[Task data]
--------

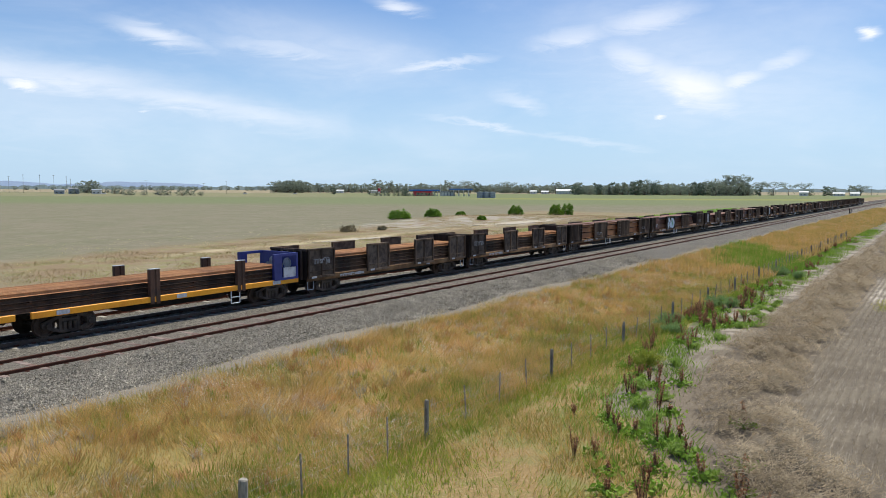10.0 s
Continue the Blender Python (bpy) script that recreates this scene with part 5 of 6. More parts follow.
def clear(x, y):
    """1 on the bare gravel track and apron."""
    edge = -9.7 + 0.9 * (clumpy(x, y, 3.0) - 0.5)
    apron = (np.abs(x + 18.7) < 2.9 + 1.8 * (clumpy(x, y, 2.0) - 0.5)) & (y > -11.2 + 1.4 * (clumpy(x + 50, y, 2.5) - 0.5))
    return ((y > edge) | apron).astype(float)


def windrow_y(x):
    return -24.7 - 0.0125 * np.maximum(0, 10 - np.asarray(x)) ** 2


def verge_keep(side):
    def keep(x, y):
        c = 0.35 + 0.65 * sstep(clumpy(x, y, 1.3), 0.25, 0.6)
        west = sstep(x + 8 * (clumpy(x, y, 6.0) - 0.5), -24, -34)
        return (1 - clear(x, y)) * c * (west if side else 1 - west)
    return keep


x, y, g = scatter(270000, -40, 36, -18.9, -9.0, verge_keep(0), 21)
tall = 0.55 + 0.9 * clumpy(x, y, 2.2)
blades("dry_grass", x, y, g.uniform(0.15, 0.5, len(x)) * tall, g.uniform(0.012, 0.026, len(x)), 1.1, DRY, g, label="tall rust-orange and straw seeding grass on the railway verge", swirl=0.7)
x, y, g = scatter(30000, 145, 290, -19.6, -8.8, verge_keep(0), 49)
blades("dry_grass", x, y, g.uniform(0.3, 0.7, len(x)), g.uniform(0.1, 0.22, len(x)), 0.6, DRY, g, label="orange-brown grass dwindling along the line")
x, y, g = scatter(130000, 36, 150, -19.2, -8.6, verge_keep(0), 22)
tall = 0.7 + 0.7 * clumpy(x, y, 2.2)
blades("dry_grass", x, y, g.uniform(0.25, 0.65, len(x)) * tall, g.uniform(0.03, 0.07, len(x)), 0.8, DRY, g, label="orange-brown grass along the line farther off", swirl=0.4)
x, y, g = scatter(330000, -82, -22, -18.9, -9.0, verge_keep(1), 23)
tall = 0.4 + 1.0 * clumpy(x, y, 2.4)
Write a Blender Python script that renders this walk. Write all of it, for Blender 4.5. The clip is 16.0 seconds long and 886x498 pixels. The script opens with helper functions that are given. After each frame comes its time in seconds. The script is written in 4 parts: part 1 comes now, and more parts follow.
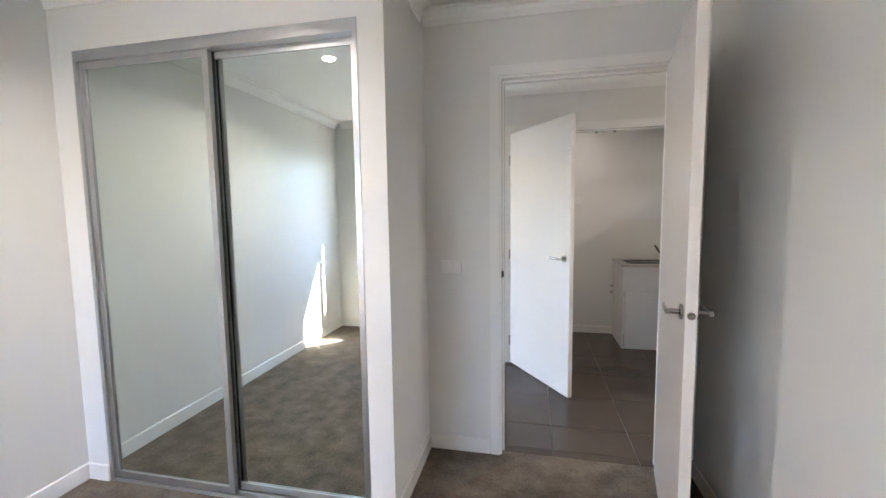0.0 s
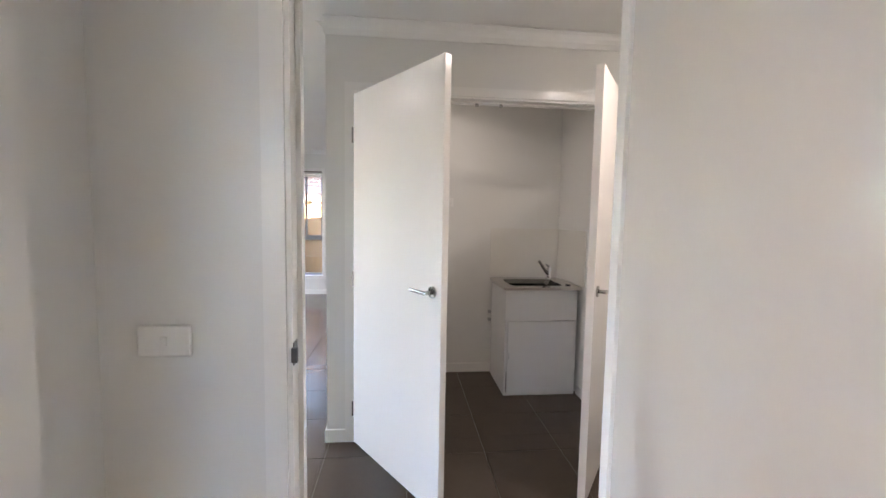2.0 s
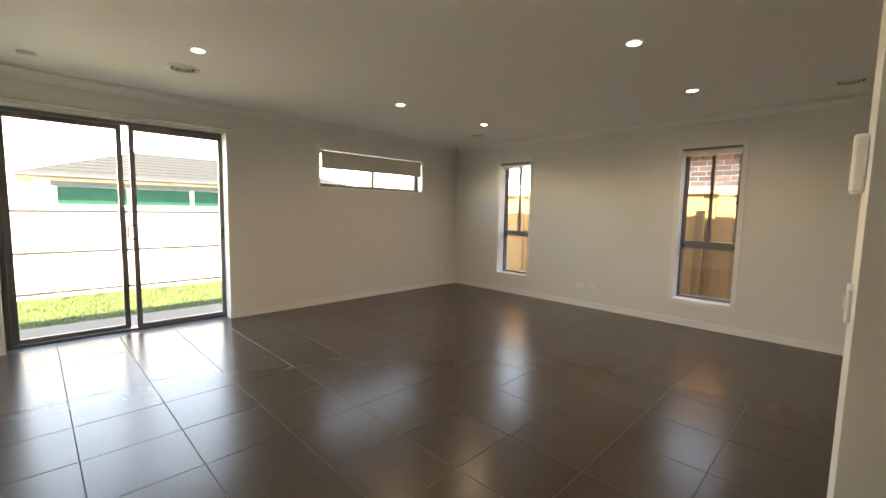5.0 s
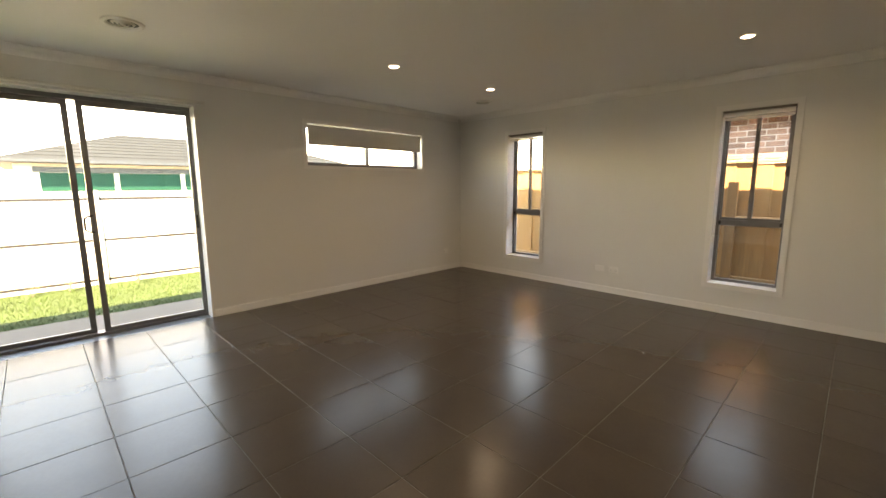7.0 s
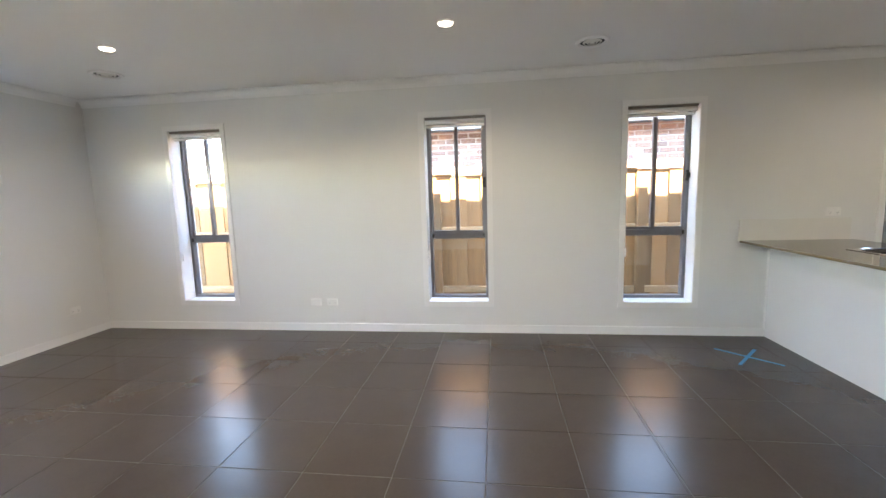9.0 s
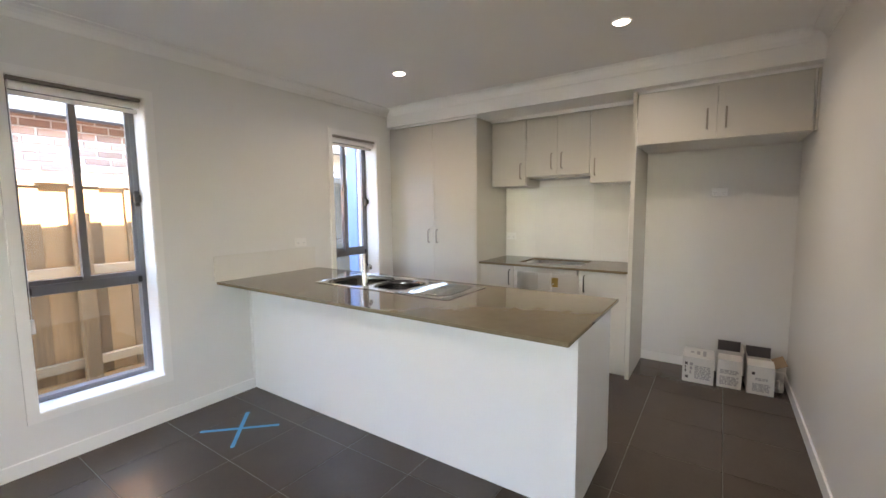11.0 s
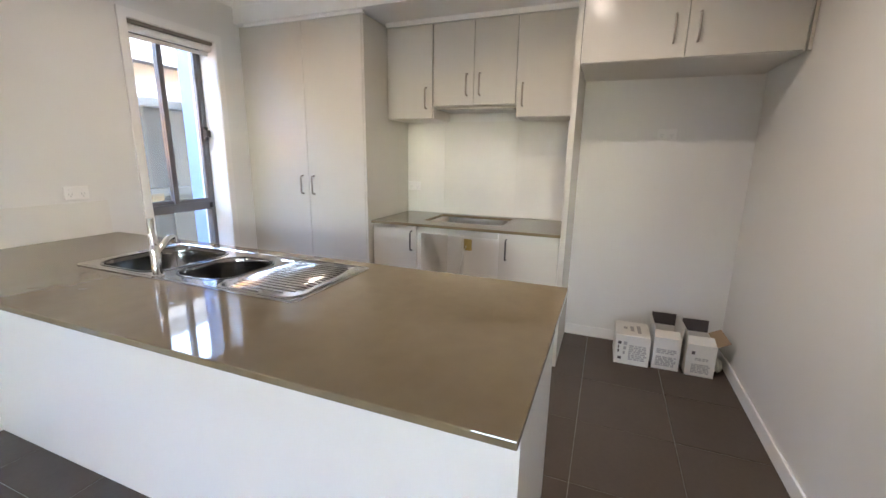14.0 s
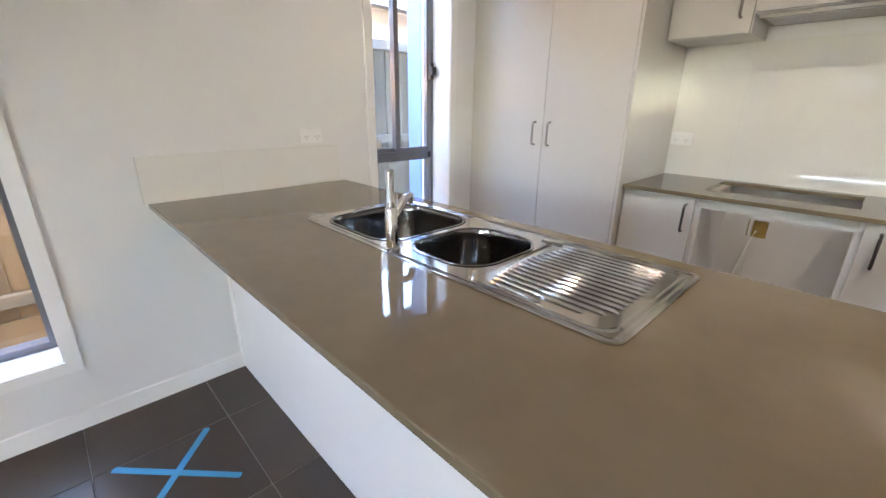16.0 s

--------

[What the task requires] Extract the text of all the records above verbatim, excluding pictures.

[Full solution]
10.0 s
Continue the Blender Python (bpy) script that recreates this scene with part 5 of 6. More parts follow.
def clear(x, y):
    """1 on the bare gravel track and apron."""
    edge = -9.7 + 0.9 * (clumpy(x, y, 3.0) - 0.5)
    apron = (np.abs(x + 18.7) < 2.9 + 1.8 * (clumpy(x, y, 2.0) - 0.5)) & (y > -11.2 + 1.4 * (clumpy(x + 50, y, 2.5) - 0.5))
    return ((y > edge) | apron).astype(float)


def windrow_y(x):
    return -24.7 - 0.0125 * np.maximum(0, 10 - np.asarray(x)) ** 2


def verge_keep(side):
    def keep(x, y):
        c = 0.35 + 0.65 * sstep(clumpy(x, y, 1.3), 0.25, 0.6)
        west = sstep(x + 8 * (clumpy(x, y, 6.0) - 0.5), -24, -34)
        return (1 - clear(x, y)) * c * (west if side else 1 - west)
    return keep


x, y, g = scatter(270000, -40, 36, -18.9, -9.0, verge_keep(0), 21)
tall = 0.55 + 0.9 * clumpy(x, y, 2.2)
blades("dry_grass", x, y, g.uniform(0.15, 0.5, len(x)) * tall, g.uniform(0.012, 0.026, len(x)), 1.1, DRY, g, label="tall rust-orange and straw seeding grass on the railway verge", swirl=0.7)
x, y, g = scatter(30000, 145, 290, -19.6, -8.8, verge_keep(0), 49)
blades("dry_grass", x, y, g.uniform(0.3, 0.7, len(x)), g.uniform(0.1, 0.22, len(x)), 0.6, DRY, g, label="orange-brown grass dwindling along the line")
x, y, g = scatter(130000, 36, 150, -19.2, -8.6, verge_keep(0), 22)
tall = 0.7 + 0.7 * clumpy(x, y, 2.2)
blades("dry_grass", x, y, g.uniform(0.25, 0.65, len(x)) * tall, g.uniform(0.03, 0.07, len(x)), 0.8, DRY, g, label="orange-brown grass along the line farther off", swirl=0.4)
x, y, g = scatter(330000, -82, -22, -18.9, -9.0, verge_keep(1), 23)
tall = 0.4 + 1.0 * clumpy(x, y, 2.4)
Write a Blender Python script that renders this walk. Write all of it, for Blender 4.5. The clip is 16.0 seconds long and 886x498 pixels. The script opens with helper functions that are given. After each frame comes its time in seconds. The script is written in 4 parts: part 1 comes now, and more parts follow.
0.0 s
2.0 s
5.0 s
7.0 s
9.0 s
11.0 s
14.0 s
16.0 s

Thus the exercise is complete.